Darsūniškis was the location of one of many Roman Catholic churches where the priests had to know the Lithuanian language according to the Grand Duke of Lithuania Alexander Jagiellon in 1501

==== 15th-17th centuries ====
The rebuilt castle was a favored hunting location of Grand Duke Vytautas, to whom the founding of the first church at the beginning of the 15th century is attributed. In the 15th century, Darsūniškis was already a town with a parochial church endowed by the Grand Duke of Lithuania in 1473 and 1492. The town with near estates (Polish: starostwo dorsuńskie) was granted to Barbara Radziwiłł, Queen of Poland and Grand Duchess of Lithuania.

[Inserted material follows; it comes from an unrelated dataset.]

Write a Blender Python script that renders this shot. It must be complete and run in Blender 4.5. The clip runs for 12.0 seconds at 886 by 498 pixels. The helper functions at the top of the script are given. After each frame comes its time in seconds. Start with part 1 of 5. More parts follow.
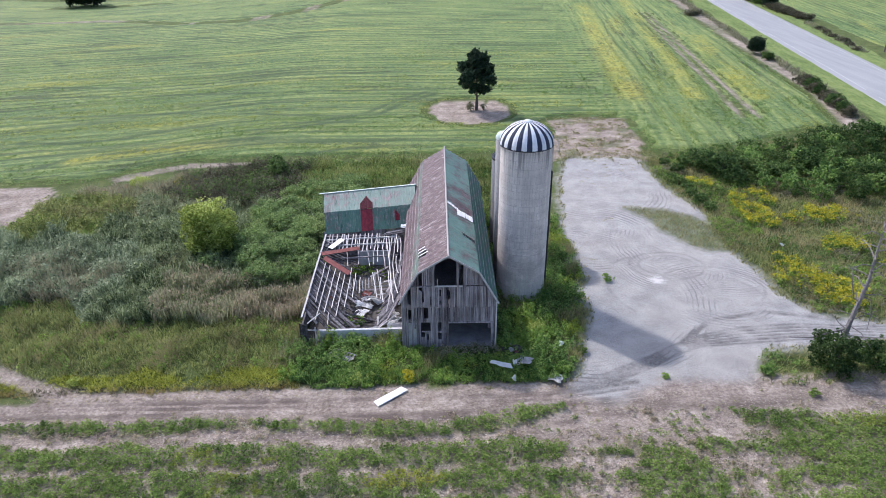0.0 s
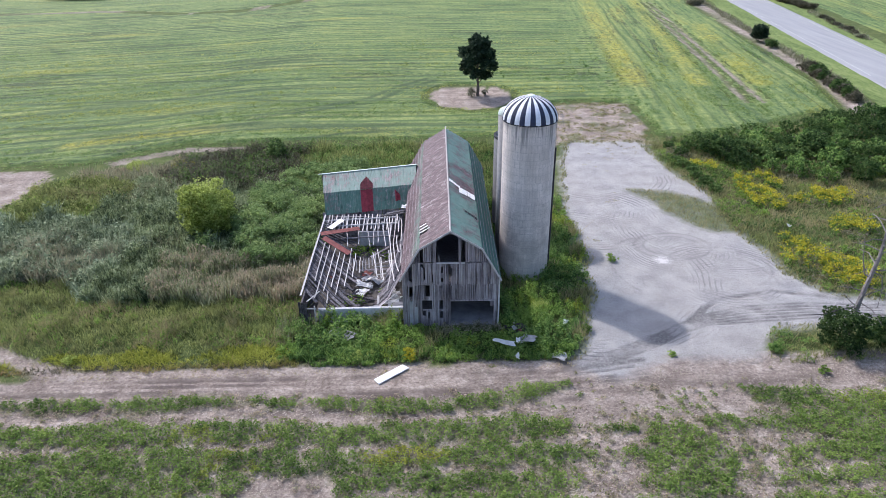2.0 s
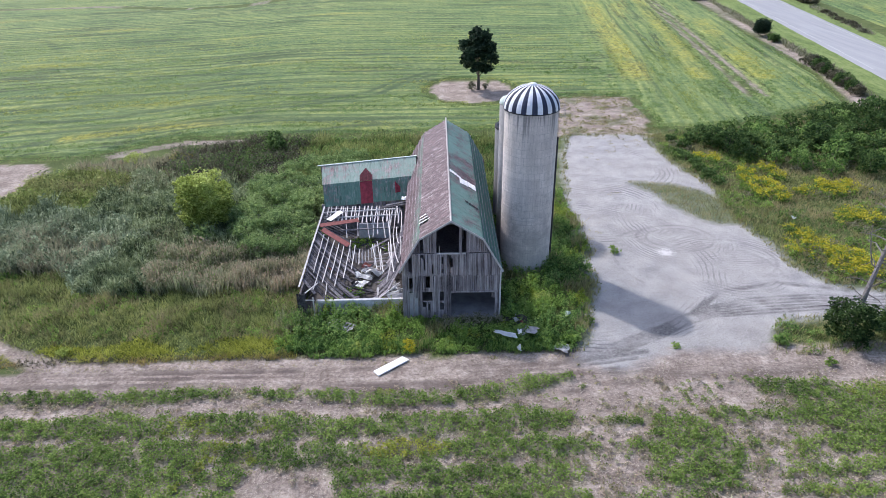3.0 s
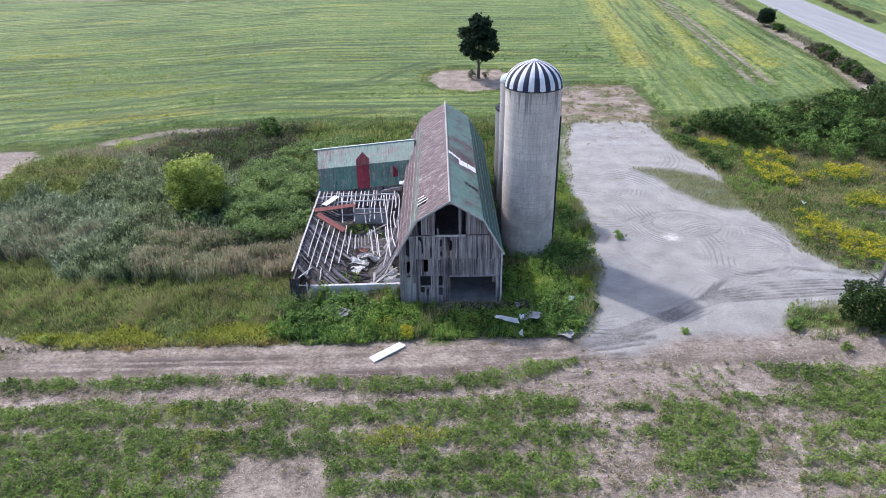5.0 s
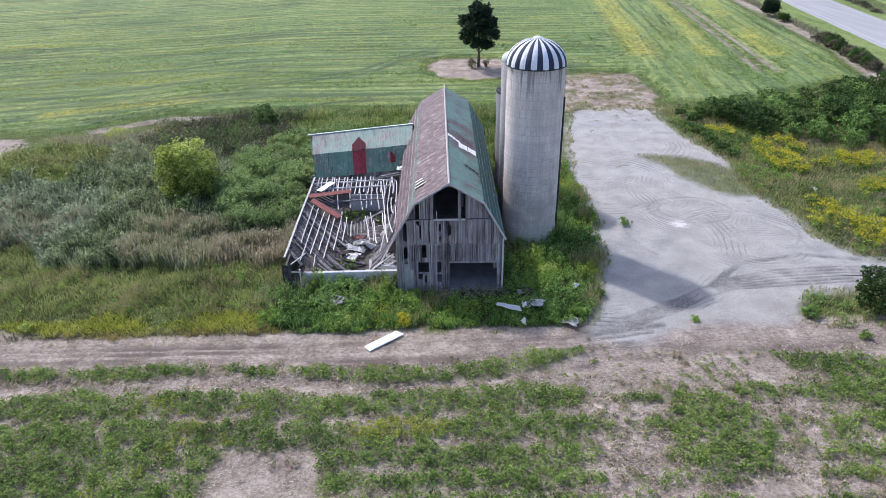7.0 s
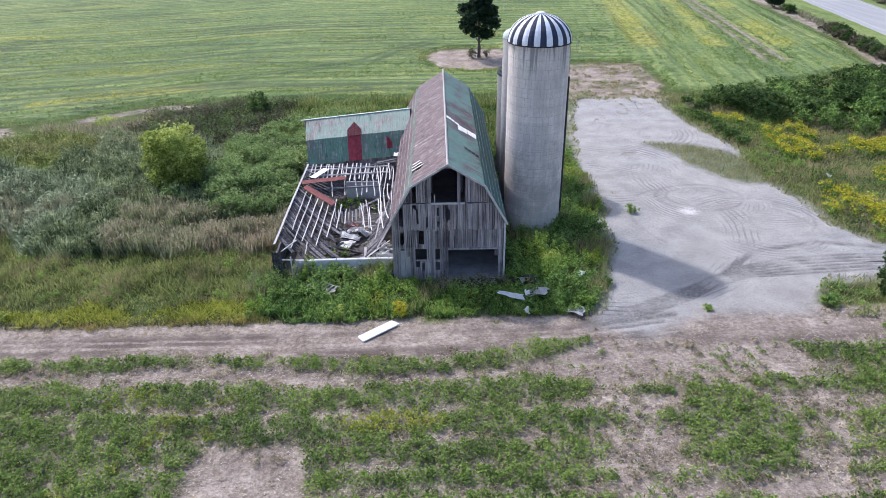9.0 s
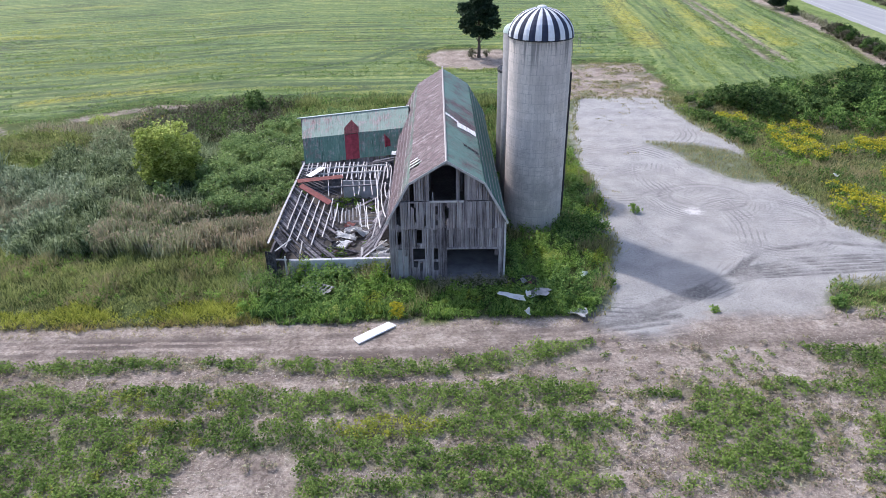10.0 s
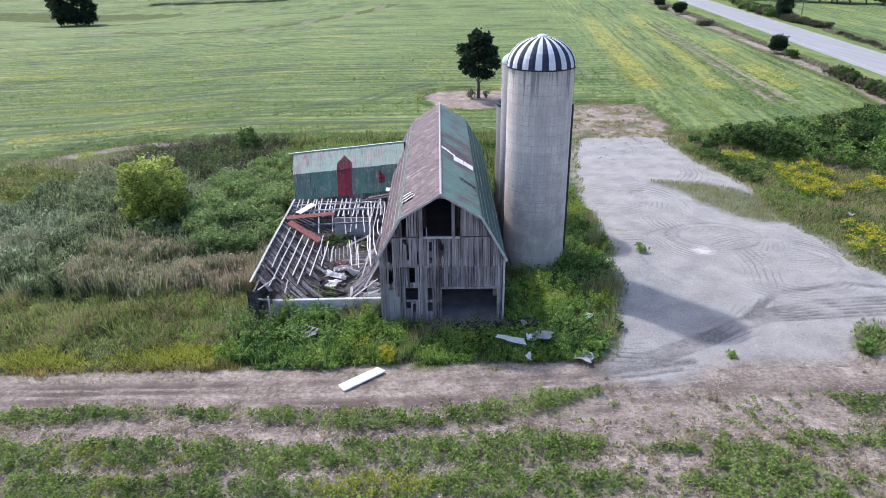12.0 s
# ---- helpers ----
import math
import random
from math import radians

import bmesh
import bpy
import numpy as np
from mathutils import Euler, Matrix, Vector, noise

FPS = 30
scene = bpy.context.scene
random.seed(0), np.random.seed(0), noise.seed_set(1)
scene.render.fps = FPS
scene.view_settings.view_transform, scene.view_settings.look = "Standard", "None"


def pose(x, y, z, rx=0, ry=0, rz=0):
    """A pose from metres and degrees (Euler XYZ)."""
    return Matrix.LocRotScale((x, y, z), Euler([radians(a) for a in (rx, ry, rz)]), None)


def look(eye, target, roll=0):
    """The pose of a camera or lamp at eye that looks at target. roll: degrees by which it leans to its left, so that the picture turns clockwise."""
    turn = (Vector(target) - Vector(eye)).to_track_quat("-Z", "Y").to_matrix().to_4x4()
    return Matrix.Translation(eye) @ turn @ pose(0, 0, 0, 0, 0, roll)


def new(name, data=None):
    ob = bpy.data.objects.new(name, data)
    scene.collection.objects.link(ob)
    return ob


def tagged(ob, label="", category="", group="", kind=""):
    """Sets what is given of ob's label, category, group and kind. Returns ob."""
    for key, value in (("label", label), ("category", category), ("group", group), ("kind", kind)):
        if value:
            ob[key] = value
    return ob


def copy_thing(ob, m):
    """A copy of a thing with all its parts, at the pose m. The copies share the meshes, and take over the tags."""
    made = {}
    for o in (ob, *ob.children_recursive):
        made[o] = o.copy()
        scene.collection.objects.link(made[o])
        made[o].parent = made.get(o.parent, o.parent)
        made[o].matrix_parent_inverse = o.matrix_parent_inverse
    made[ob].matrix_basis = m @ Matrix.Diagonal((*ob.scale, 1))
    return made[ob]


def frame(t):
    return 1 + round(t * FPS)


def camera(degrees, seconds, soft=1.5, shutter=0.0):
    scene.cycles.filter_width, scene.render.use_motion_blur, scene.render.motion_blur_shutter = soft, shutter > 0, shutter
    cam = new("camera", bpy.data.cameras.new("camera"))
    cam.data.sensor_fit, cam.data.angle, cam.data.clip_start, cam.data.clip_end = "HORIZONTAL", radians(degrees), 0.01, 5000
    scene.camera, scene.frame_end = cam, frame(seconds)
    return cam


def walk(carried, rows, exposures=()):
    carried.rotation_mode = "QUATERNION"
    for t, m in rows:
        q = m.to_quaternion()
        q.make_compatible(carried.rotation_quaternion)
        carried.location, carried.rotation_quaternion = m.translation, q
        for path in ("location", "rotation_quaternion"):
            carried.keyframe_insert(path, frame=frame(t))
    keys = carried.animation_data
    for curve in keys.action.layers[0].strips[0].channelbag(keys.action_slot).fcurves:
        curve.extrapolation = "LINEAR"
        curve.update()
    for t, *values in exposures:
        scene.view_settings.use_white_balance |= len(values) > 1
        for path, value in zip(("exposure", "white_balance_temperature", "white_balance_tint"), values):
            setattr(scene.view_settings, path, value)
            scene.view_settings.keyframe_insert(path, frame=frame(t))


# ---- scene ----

In the 16th and 17th centuries, the town was a center of trade and crafts, especially wood trade. It had a pier for the trade of boats on the Nemunas River.

==== 18th century ====
On the beginning of the Great Northern War, Swedish regiments were defeated in the Battle of Darsūniškis on March 24, 1702, by the Lithuanian Army. Soon Charles XII of Sweden came with main forces and ordered to burn the town in revenge on 12 April 1702 - only the church was spared. On 7 December 1791, Darsūniškis received the privilege approving its Magdeburg rights (i.e. status of a city). The coat of arms was also confirmed.

=== 19th century ===
From the beginning of the 16th century to the 19th century, Darsūniškis was in the possession of the Ogiński family. The property was confiscated by the Russian government after the November Uprising of 1831.

Local census of 1890 counted 737 inhabitants of Darsūniškis (540 Lithuanians, 102 Jews, 90 Poles, 5 Russians).

=== 20th century ===
The Jewish citizens (about 15% of the general population in 1923) were killed during the Holocaust in Lithuania in August and September 1941 by the Lithuanians collaborating with Nazi Germany.